- **COLLECTED MATERIAL**
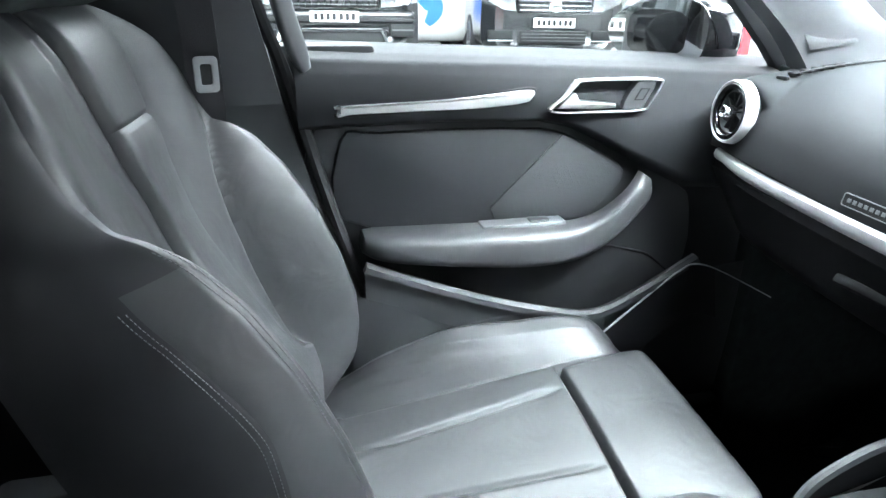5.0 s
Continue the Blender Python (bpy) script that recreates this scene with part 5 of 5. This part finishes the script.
letters("AIRBAG", 0.0080, inv @ Matrix.Translation((-0.187, -0.5855, 0.442)) @ Matrix.Rotation(radians(8), 4, "Y") @ Matrix.Rotation(radians(75), 4, "X"), seat_d, "airbag_letters", DARK)
rk = part("recline_knob", lathe([(0, 0.022), (0.026, 0.022), (0.031, 0.019), (0.033, 0.014), (0.033, 0.002), (0.030, 0.0)], 40), HARD, seat_d, "black round recline knob", m=inv @ Matrix.Translation((-0.258, -0.577, 0.431)) @ Matrix.Rotation(radians(90), 4, "X"))
for i in range(20):
    part("knob_rib", box(0.0315, 0.0343, -0.002, 0.002, 0.003, 0.017, 0.0007, 1), HARD, rk, m=Matrix.Rotation(2 * math.pi * i / 20, 4, "Z"))


# ---------- vehicles outside ----------
def paint(name, c):
    return mat(name, c, 0.22, metal=0.25, spec=0.5, vary=0.03, vscale=2, coat=1.0)
PAINT_BLACK, PAINT_SILVER, PAINT_WHITE = paint("black_car_paint", (0.012, 0.013, 0.015)), paint("silver_car_paint", (0.24, 0.24, 0.235)), paint("white_van_paint", (0.78, 0.78, 0.76))
BLUE = mat("blue_vinyl", (0.02, 0.16, 0.75), 0.4, vary=0.03)
TYRE = mat("tyre_rubber", (0.02, 0.02, 0.021), 0.75, bump=0.4, scale=60, vary=0.1)
SKID = mat("dull_silver_plastic", (0.12, 0.123, 0.127), 0.5, metal=0.6, vary=0.1, vscale=8)
LENS = mat("headlamp_glass", (0.30, 0.315, 0.325), 0.08, metal=0.6, vary=0.3, vscale=14)
WINDOW = mat("dark_window_glass", (0.012, 0.014, 0.016), 0.04, spec=0.8, vary=0.0)
PLATE = mat("number_plate_white", (0.86, 0.86, 0.84), 0.4, vary=0.0)


def wheel_at(parent, x, y, r=0.37, w=0.25, face=1):
    wh = part("wheel", moved(lathe([(r * 0.70, -w / 2), (r * 0.95, -w / 2), (r, -w * 0.36), (r, w * 0.36), (r * 0.95, w / 2), (r * 0.70, w / 2)], 40), Matrix.Translation((x, y, r)) @ Matrix.Rotation(radians(90), 4, "Y")), TYRE, parent)
    side = Matrix.Translation((x + face * w * 0.42, y, r)) @ Matrix.Rotation(radians(90 * face), 4, "Y")
    part("rim", moved(lathe([(r * 0.72, 0.02), (r * 0.69, 0.025), (r * 0.66, -0.02), (r * 0.2, -0.05), (0, -0.05)], 40), side), SATIN, wh)
    for k in range(10):
        part("rim_spoke", moved(box(0.05, r * 0.69, -0.016, 0.016, -0.02, 0.018, 0.005, 1), side @ Matrix.Rotation(2 * math.pi * k / 10, 4, "Z")), SATIN, wh)
    return wh


def shell(sections, n=40, e=4.0):
    """Car body from sections (y, half width, bottom, top, crown) along y."""
    def f(a, b):
        i = min(int(b * (len(sections) - 1)), len(sections) - 2)
        t = b * (len(sections) - 1) - i
        y, hw, zb, zt, ee = (sections[i][k] * (1 - t) + sections[i + 1][k] * t for k in range(5))
        c = 2 * math.pi * a
        cx, cz = math.cos(c), math.sin(c)
        return hw * math.copysign(abs(cx) ** (2 / ee), cx), y, (zb + zt) / 2 + (zt - zb) / 2 * math.copysign(abs(cz) ** (2 / ee), cz)
    m = (len(sections) - 1) * 5
    s = surf(f, n, m, cu=True)
    return capped(s, [[i * (m + 1) for i in range(n)], [i * (m + 1) + m for i in range(n)]])


def suv(label, m, coat, bumper):
    """Large off-road car; its nose looks along -y of its own space."""
    c = thing("parked_car", label, "car", m, group="parked cars")
    part("body", shell([(0.06, 0.72, 0.42, 0.86, 4), (0.0, 0.80, 0.36, 0.97, 5), (0.12, 0.93, 0.30, 1.02, 5), (0.5, 0.98, 0.28, 1.06, 5), (1.5, 0.99, 0.26, 1.13, 5), (3.6, 0.99, 0.26, 1.15, 5), (4.7, 0.95, 0.32, 1.12, 5), (4.82, 0.85, 0.45, 1.0, 4)]), coat, c)
    part("bonnet", plate3([[(x, 0.10 + 1.25 * v, 1.01 + 0.12 * v - 0.05 * abs(x / 0.8) ** 3 + (0.025 if 0.35 < abs(x) < 0.6 else 0)) for x in np.linspace(-0.82, 0.82, 15)] for v in np.linspace(0, 1, 6)], 0.03, (0, 0, -1)), coat, c)
    part("cabin", shell([(1.25, 0.78, 1.0, 1.16, 4), (1.75, 0.78, 1.0, 1.55, 5), (2.2, 0.74, 1.0, 1.74, 5), (3.9, 0.72, 1.0, 1.72, 5), (4.6, 0.70, 1.0, 1.35, 4)]), WINDOW, c)
    part("roof", plate3([[(x, 2.0 + 2.2 * v, 1.75 - 0.05 * (x / 0.7) ** 2) for x in np.linspace(-0.7, 0.7, 7)] for v in np.linspace(0, 1, 4)], 0.04, (0, 0, 1)), coat, c)
    g = part("grille", box(-0.48, 0.48, -0.035, 0.06, 0.80, 0.95, 0.02), DARK, c)
    for i in range(3):
        part("grille_bar", box(-0.46, 0.46, -0.050, -0.03, 0.825 + 0.045 * i, 0.838 + 0.045 * i, 0.004, 1), SKID, g)
    for i in range(14):
        part("grille_mesh", box(-0.44 + i * 0.067, -0.425 + i * 0.067, -0.045, -0.03, 0.81, 0.94, 0.003, 1), GLOSS, g)
    for sx in (-1, 1):
        h = part("headlamp", slab([(sx * 0.50, 0.80), (sx * 0.50, 0.945), (sx * 0.80, 0.965), (sx * 0.93, 0.95), (sx * 0.90, 0.86), (sx * 0.70, 0.82)][::sx], 0, 0.05, bevel=0.008), LENS, c, "clear headlamp", m=Matrix.Translation((0, 0.02, 0)) @ Matrix.Rotation(radians(90), 4, "X"))
        for dx in (0.60, 0.78):
            part("lamp_ring", moved(lathe([(0.040, 0.0), (0.055, 0.02), (0.06, 0.0)], 24), Matrix.Translation((sx * dx, 0.885, 0.045))), CHROME, h)
        part("fog_vent", box(sx * 0.74 - 0.13, sx * 0.74 + 0.13, -0.02, 0.10, 0.50, 0.64, 0.02), DARK, c)
        part("fog_blade", box(sx * 0.74 - 0.12, sx * 0.74 + 0.12, -0.032, 0.0, 0.565, 0.58, 0.004, 1), SKID, c)
    part("bumper", box(-0.88, 0.88, -0.05, 0.25, 0.64, 0.78, 0.05, 3), bumper, c)
    part("lower_intake", box(-0.56, 0.56, -0.045, 0.1, 0.40, 0.56, 0.02), DARK, c)
    part("skid_plate", slab([(-0.50, 0.33), (-0.40, 0.44), (0.40, 0.44), (0.50, 0.33), (0.42, 0.29), (-0.42, 0.29)], 0, 0.06, bevel=0.012), SKID, c, "silver skid plate", m=Matrix.Translation((0, -0.01, 0)) @ Matrix.Rotation(radians(90), 4, "X"))
    part("intake_frame", sweep([(-0.62, -0.05, 0.32), (-0.50, -0.05, 0.575), (0.50, -0.05, 0.575), (0.62, -0.05, 0.32)], rrect(0.05, 0.05, 0.015), up=(0, 1, 0)), bumper, c)
    pl = part("number_plate", box(-0.26, 0.26, -0.068, -0.052, 0.655, 0.766, 0.004), PLATE, c, "white number plate with plain dark bars")
    for i in range(7):
        part("plate_bar", box(-0.215 + i * 0.064 + (0.012 if i > 3 else 0), -0.175 + i * 0.064 + (0.012 if i > 3 else 0), -0.0705, -0.067, 0.675, 0.745, 0.001, 1), DARK, pl)
    for i in range(9):
        part("bonnet_bar", box(-0.30 + i * 0.068, -0.262 + i * 0.068, -0.03, -0.012, 0.972, 0.995, 0.002, 1), SKID, c)
    for sx in (-1, 1):
        for y in (0.95, 3.85):
            wheel_at(c, sx * 0.86, y, 0.385, 0.26, sx)
        part("wing_mirror", pillow(0.12, 0.06, 0.09, 0.6, 0.6, 20, 12), coat, c, m=pose(sx * 1.08, 1.55, 1.20))
    return c


suv("black off-road car with silver skid plate and white plate", pose(0.40, 7.25, 0, 0, 0, -4), PAINT_BLACK, PAINT_BLACK)
suv("silver off-road car with dark lower bumper", pose(-2.80, 7.25, 0, 0, 0, -2), PAINT_SILVER, PAINT_SILVER)


suv("silver off-road car standing behind the small car", pose(-5.2, 0.5, 0, 0, 0, 92), PAINT_SILVER, PAINT_SILVER)


def people_carrier(m):
    c = thing("parked_van", "black people carrier with chrome grille bars", "van", m)
    part("body", shell([(0.05, 0.62, 0.34, 0.84, 4), (0.0, 0.74, 0.28, 0.98, 5), (0.15, 0.90, 0.24, 1.06, 5), (0.6, 0.95, 0.22, 1.16, 5), (2.0, 0.96, 0.22, 1.22, 5), (4.6, 0.95, 0.24, 1.22, 5), (5.0, 0.90, 0.35, 1.15, 4)]), PAINT_BLACK, c)
    part("cabin", shell([(0.75, 0.80, 1.0, 1.22, 4), (1.5, 0.82, 1.0, 1.72, 5), (2.2, 0.82, 1.0, 1.88, 5), (4.8, 0.80, 1.0, 1.86, 5), (4.98, 0.76, 1.0, 1.5, 4)]), WINDOW, c)
    part("roof", plate3([[(x, 1.7 + 3.1 * v, 1.88 - 0.05 * (x / 0.7) ** 2) for x in np.linspace(-0.78, 0.78, 7)] for v in np.linspace(0, 1, 4)], 0.04, (0, 0, 1)), PAINT_BLACK, c)
    g = part("grille", box(-0.46, 0.46, -0.03, 0.08, 0.74, 0.92, 0.03), DARK, c)
    for i in range(3):
        part("grille_bar", box(-0.45, 0.45, -0.048, -0.02, 0.765 + i * 0.055, 0.785 + i * 0.055, 0.005, 1), CHROME, g)
    part("round_emblem", lathe([(0.0, 0.010), (0.06, 0.010), (0.075, 0.016), (0.085, 0.0)], 32), CHROME, g, m=Matrix.Translation((0, -0.03, 0.83)) @ Matrix.Rotation(radians(90), 4, "X"))
    for sx in (-1, 1):
        part("headlamp", slab([(sx * 0.47, 0.76), (sx * 0.50, 0.93), (sx * 0.72, 1.00), (sx * 0.88, 1.02), (sx * 0.82, 0.86), (sx * 0.62, 0.77)][::sx], 0, 0.09, bevel=0.012), LENS, c, "clear headlamp", m=Matrix.Translation((0, 0.09, 0)) @ Matrix.Rotation(radians(90), 4, "X"))
        part("air_intake", box(sx * 0.66 - 0.16, sx * 0.66 + 0.16, -0.01, 0.1, 0.42, 0.54, 0.03), DARK, c)
        part("chrome_blade", box(sx * 0.66 - 0.16, sx * 0.66 + 0.16, -0.02, 0.02, 0.405, 0.42, 0.004, 1), CHROME, c)
        for y in (0.95, 4.0):
            wheel_at(c, sx * 0.84, y, 0.35, 0.24, sx)
    part("lower_grille", box(-0.42, 0.42, -0.03, 0.1, 0.38, 0.53, 0.02), DARK, c)
    for i in range(3):
        part("lower_bar", box(-0.40, 0.40, -0.042, -0.02, 0.41 + i * 0.04, 0.42 + i * 0.04, 0.003, 1), SMOOTH, c)
    pl = part("number_plate", box(-0.26, 0.26, -0.05, -0.030, 0.575, 0.686, 0.004), PLATE, c, "white number plate with plain dark bars")
    for i in range(7):
        part("plate_bar", box(-0.215 + i * 0.064 + (0.012 if i > 3 else 0), -0.175 + i * 0.064 + (0.012 if i > 3 else 0), -0.0525, -0.049, 0.595, 0.665, 0.001, 1), DARK, pl)
    return c


people_carrier(pose(3.15, 7.75, 0, 0, 0, -10))


def white_van(m):
    c = thing("parked_van", "white panel van with a blue swirl on its side", "van", m)
    part("body", shell([(0.0, 0.80, 0.40, 1.0, 5), (0.1, 0.95, 0.30, 1.25, 6), (1.2, 1.0, 0.25, 1.95, 7), (1.6, 1.0, 0.25, 2.2, 8), (5.2, 1.0, 0.25, 2.2, 8), (5.3, 0.95, 0.3, 2.1, 7)]), PAINT_WHITE, c)
    sw = smooth_path([(0, 1.45, 1.60), (0, 1.72, 1.42), (0, 1.92, 1.20), (0, 1.90, 0.95), (0, 1.76, 0.72), (0, 1.88, 0.52)], 6)
    for sx in (-1, 1):
        part("blue_swirl", sweep([(sx * 1.006, p.y, p.z) for p in sw], [(-0.002, -0.10), (0.003, -0.10), (0.003, 0.10), (-0.002, 0.10)], up=(0, 0.7, 0.7), scale=lambda t: 0.5 + 1.2 * math.sin(math.pi * t)), BLUE, c, "blue vinyl swirl")
        for y in (0.95, 4.2):
            wheel_at(c, sx * 0.90, y, 0.34, 0.22, sx)
    part("blue_roof_sign", box(-0.6, 0.6, 1.2, 2.0, 2.2, 2.5, 0.05), BLUE, c)
    return c


white_van(pose(3.8, 10.5, 0, 0, 0, 90))
rs = thing("display_stand", "tall red display stand on the showroom floor", "display stand", pose(4.25, 5.6, 0, 0, 0, 40))
part("stand_panel", box(-0.20, 0.20, -0.05, 0.05, 0.05, 0.90, 0.04, 3), mat("red_panel_paint", (0.75, 0.02, 0.03), 0.4, vary=0.04), rs)
part("stand_foot", box(-0.25, 0.25, -0.16, 0.16, 0.0, 0.06, 0.01), DARK, rs)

- **PROBLEM STATEMENT**
This exercise asks for the lines from the line with "Continue the Blender" to the line with "HARD, rk, m=Matrix.Rotation(2", both lines included, set down exactly and with nothing else.

- **FINAL RESULT**
Continue the Blender Python (bpy) script that recreates this scene with part 5 of 5. This part finishes the script.
letters("AIRBAG", 0.0080, inv @ Matrix.Translation((-0.187, -0.5855, 0.442)) @ Matrix.Rotation(radians(8), 4, "Y") @ Matrix.Rotation(radians(75), 4, "X"), seat_d, "airbag_letters", DARK)
rk = part("recline_knob", lathe([(0, 0.022), (0.026, 0.022), (0.031, 0.019), (0.033, 0.014), (0.033, 0.002), (0.030, 0.0)], 40), HARD, seat_d, "black round recline knob", m=inv @ Matrix.Translation((-0.258, -0.577, 0.431)) @ Matrix.Rotation(radians(90), 4, "X"))
for i in range(20):
    part("knob_rib", box(0.0315, 0.0343, -0.002, 0.002, 0.003, 0.017, 0.0007, 1), HARD, rk, m=Matrix.Rotation(2 * math.pi * i / 20, 4, "Z"))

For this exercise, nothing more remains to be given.